Mechanistically, these bound additives provide the desired function through reduced water-solubility characteristics, complex guest-host-water equilibria and the physical mobility limitations of active molecules.
General examples of controlled release include methods applicable to coating systems, such as clathrate and inclusion complexes of inorganic and organic foundations, water-permeable polymers and ligating polymers that exhibit a strong affinity for a specific biocidal agent.
Waxes in Powder Coatings
What role do waxes serve in powder coatings?
In recent years, powder coatings have become a technically sound alternative to traditional, organic solventborne and waterborne coatings. As with traditional coatings, powder coatings require primarily a mixture of synthetic resins, pigments and additives offering economical and ecological advantages compared to other coating systems.
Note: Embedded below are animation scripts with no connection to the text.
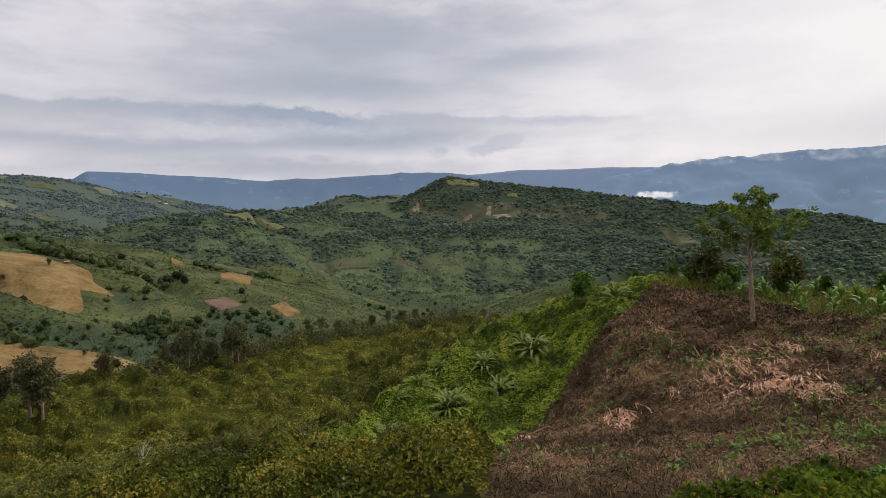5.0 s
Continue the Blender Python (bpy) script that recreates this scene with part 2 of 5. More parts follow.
def leaf_mat(name, colours, patch=0.2, rough=0.5, gloss=0.3, thin=0.3, dry=None, dry_share=0.0, mottle=0.0, each=0.3):
    """Foliage: each leaf takes its own tone; tones also drift over a few metres."""
    mat, tree, bsdf = material(name)
    own = Val(tree, tree.nodes.new("ShaderNodeNewGeometry").outputs["Random Per Island"])
    drift = noise_at(tree, where(tree), patch, 3.0, 0.6)
    fac = own * 0.6 + (drift - 0.5) * 1.5 + 0.2
    if mottle:          # each bush has its own tone
        fac = own * each + (drift - 0.5) * 1.0 + (noise_at(tree, where(tree), mottle, 2.0, 0.6) - 0.5) * 2.3 + 0.45 - each * 0.5
    k = len(colours) - 1
    col = ramp(tree, fac, [(0.08 + 0.84 * i / k, c) for i, c in enumerate(colours)])
    if dry:
        pick = own.math("MULTIPLY", 37.0).math("FRACT").math("LESS_THAN", dry_share)
        col = blend(tree, pick, col, dry)
    tree.links.new(col, bsdf.inputs["Base Color"])
    bsdf.inputs["Roughness"].default_value = rough
    bsdf.inputs["Specular IOR Level"].default_value = gloss * 0.4
    if thin:
        trans = tree.nodes.new("ShaderNodeBsdfTranslucent")
        tree.links.new(col, trans.inputs[0])
        mix = tree.nodes.new("ShaderNodeMixShader")
        mix.inputs[0].default_value = thin
        tree.links.new(bsdf.outputs[0], mix.inputs[1])
        tree.links.new(trans.outputs[0], mix.inputs[2])
        tree.links.new(mix.outputs[0], tree.nodes["Material Output"].inputs[0])
    return mat


def earth_mat(name, colours, scale, fine, rough=0.95, relief=0.3, depth=0.05):
    """Ground: patches, grain and relief."""
    mat, tree, bsdf = material(name)
    pos = where(tree)
    big = noise_at(tree, pos, scale, 5.0, 0.6, 0.4)
    grain = noise_at(tree, pos, fine, 5.0, 0.65)
    mid = noise_at(tree, pos, math.sqrt(scale * fine), 3.0, 0.6)
    fac = (big * 0.42 + grain * 0.33 + mid * 0.25).step(0.34, 0.66)
    k = len(colours) - 1
    col = ramp(tree, fac, [(i / k, c) for i, c in enumerate(colours)])
    tree.links.new(col, bsdf.inputs["Base Color"])
    bsdf.inputs["Roughness"].default_value = rough
    bsdf.inputs["Specular IOR Level"].default_value = 0.04
    bump(tree, bsdf, grain + big * 0.5, relief, depth)
    return mat


M_GROUND = earth_mat("valley_grass", [(0.024, 0.031, 0.012), (0.042, 0.052, 0.020), (0.064, 0.075, 0.028), (0.094, 0.098, 0.042)], 0.02, 0.25, relief=0.8, depth=1.5)
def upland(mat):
    """Haze put into the colour: the ground turns paler and bluer farther off."""
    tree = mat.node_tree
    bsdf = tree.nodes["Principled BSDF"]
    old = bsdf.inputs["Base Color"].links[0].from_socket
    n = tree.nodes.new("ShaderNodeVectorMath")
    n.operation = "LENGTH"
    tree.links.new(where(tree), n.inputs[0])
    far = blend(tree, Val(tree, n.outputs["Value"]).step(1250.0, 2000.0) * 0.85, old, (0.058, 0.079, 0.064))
    # a lighter green mixed in over the foothills
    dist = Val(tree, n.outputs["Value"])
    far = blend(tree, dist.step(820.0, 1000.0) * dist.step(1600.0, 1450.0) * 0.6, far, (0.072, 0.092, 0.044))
    # floor of the woods, kept dark in colour so gaps between crowns read dense
    att = tree.nodes.new("ShaderNodeAttribute")
    att.attribute_name = "woods"
    far = blend(tree, Val(tree, att.outputs["Fac"]) * Val(tree, n.outputs["Value"]).step(2000.0, 1500.0) * 0.85, far, (0.031, 0.047, 0.028))
    # litter of the near hill, darkened in colour for the shade under the shrubs
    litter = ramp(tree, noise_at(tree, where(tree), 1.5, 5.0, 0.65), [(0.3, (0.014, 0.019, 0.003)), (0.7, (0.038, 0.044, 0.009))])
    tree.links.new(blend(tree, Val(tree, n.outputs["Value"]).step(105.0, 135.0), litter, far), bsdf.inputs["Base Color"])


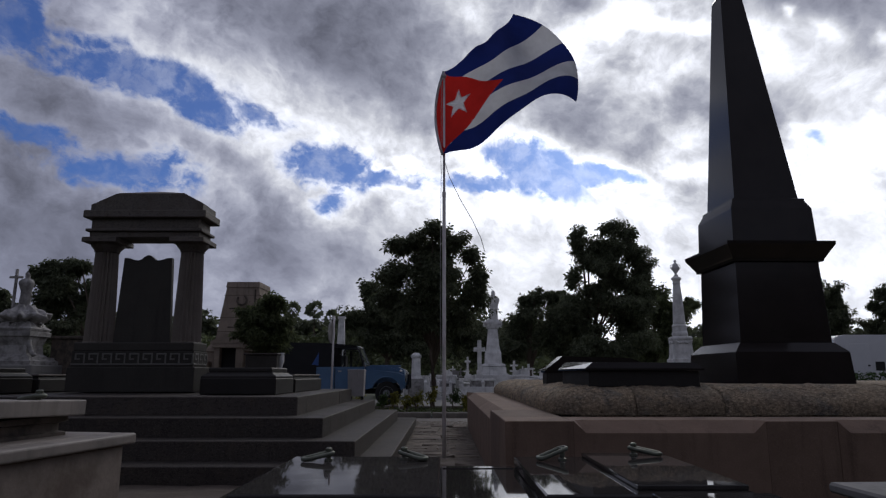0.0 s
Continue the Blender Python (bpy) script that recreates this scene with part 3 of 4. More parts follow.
def bolster_corner(parent, x0, y0, size, r=0.42):
    """The corner stone: the same rounded edge swept round a quarter circle."""
    bm = bmesh.new()
    way = []
    for k in range(5):
        way.append((0.0, size - (size - r) * k / 5, 1, 0))
    for k in range(27):
        a = math.pi / 2 * k / 26
        way.append((r - r * math.cos(a), r - r * math.sin(a), math.cos(a), math.sin(a)))
    for k in range(1, 6):
        way.append((r + (size - r) * k / 5, 0.0, 0, 1))
    prof = [(0.0, 0.0), (-0.005, 0.03), (-0.005, 0.06)] + [(0.42 - 0.425 * math.cos(a), 0.06 + 0.185 * math.sin(a)) for a in [math.pi / 2 * k / 12 for k in range(1, 13)]]
    rows = []
    for px, py, nx, ny in way:
        row = []
        for d, z in prof:
            n = 0.014 * noise.noise((px * 5 + 3, py * 5 + d * 7, z * 7)) + 0.013 * noise.noise((px * 23, py * 23 + d * 21, z * 25))
            row.append(bm.verts.new((x0 + px + nx * (d - n), y0 + py + ny * (d - n), z + n)))
        rows.append(row)
    for a, b in zip(rows, rows[1:]):
        for k in range(len(prof) - 1):
            bm.faces.new((a[k], b[k], b[k + 1], a[k + 1]))
    bm.faces.new(rows[0])
    bm.faces.new(rows[-1][::-1])
    return part("coping_stone", bm, M_BOLSTER, parent, smooth=True)


coping = thing("bolster_coping", (0, 0, 0.64), "rough ochre stone coping with a rounded edge", "coping", kind="structure")
X1, Y1, CORNER = 0.942, 5.57, 0.66
bolster_corner(coping, X1, Y1, CORNER)
u = CORNER + 0.004
for i, w in enumerate((0.74, 1.5, 1.4, 1.5, 1.4)):
    a = X1 + u
    bolster_stone("coping_stone", coping, (lambda s, d, z, a=a: (a + s + 0.003, Y1 + d, z)), w - 0.006, i + 1)
    u += w
v = CORNER + 0.004
for i, w in enumerate((2.9, 3.4)):
    a = Y1 + v
    bolster_stone("coping_stone", coping, (lambda s, d, z, a=a: (X1 + d, a + s + 0.003, z)), w - 0.006, i + 11)
    v += w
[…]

These raw materials are mixed, extruded and ground to coating powders. When applied, these coatings are expected to provide thin, adhering films with performance properties that match or exceed the performance of traditional coatings.
As in traditional coatings, waxes play an important part as an additive in powder coatings. Production, storage and processing, as well as the properties of the applied powder coating, can be influenced positively by using different waxes. Examples of the application of waxes in powder coatings include improving film texture, reducing gloss and enhancing film slip and mar properties. Waxes and blends of waxes, including polyethylene and polyamide waxes, have been employed.
Silicone Additives for UV-Cure Coatings
What specific consideration is made for the application of silicone additives for UV-curable coatings?
Additives are necessary to optimize the performance of low-VOC, radiation-curable coatings. The basic criteria valid for the selection of surface-active additives for conventional or waterborne coatings are applicable for radiation-cure coatings as well. However, specific requirements for radiation-curing systems often prohibit the use of nonreactive migratory additives. To overcome migration problems and the deterioration often seen with typical nonreactive silicone additives in radiation-cure coatings, reactive additives are necessary for such systems to provide improvement in flow and leveling, substrate wetting, air release, slip properties, scratch resistance and adhesion promotion.
Typical paint-film defects, such as craters and orange peel, are avoided, and the negative effects of floating are reduced. In addition, these additives promote smooth surfaces, thus improving gloss and rendering the coating more resistant to scratching, blocking and soiling.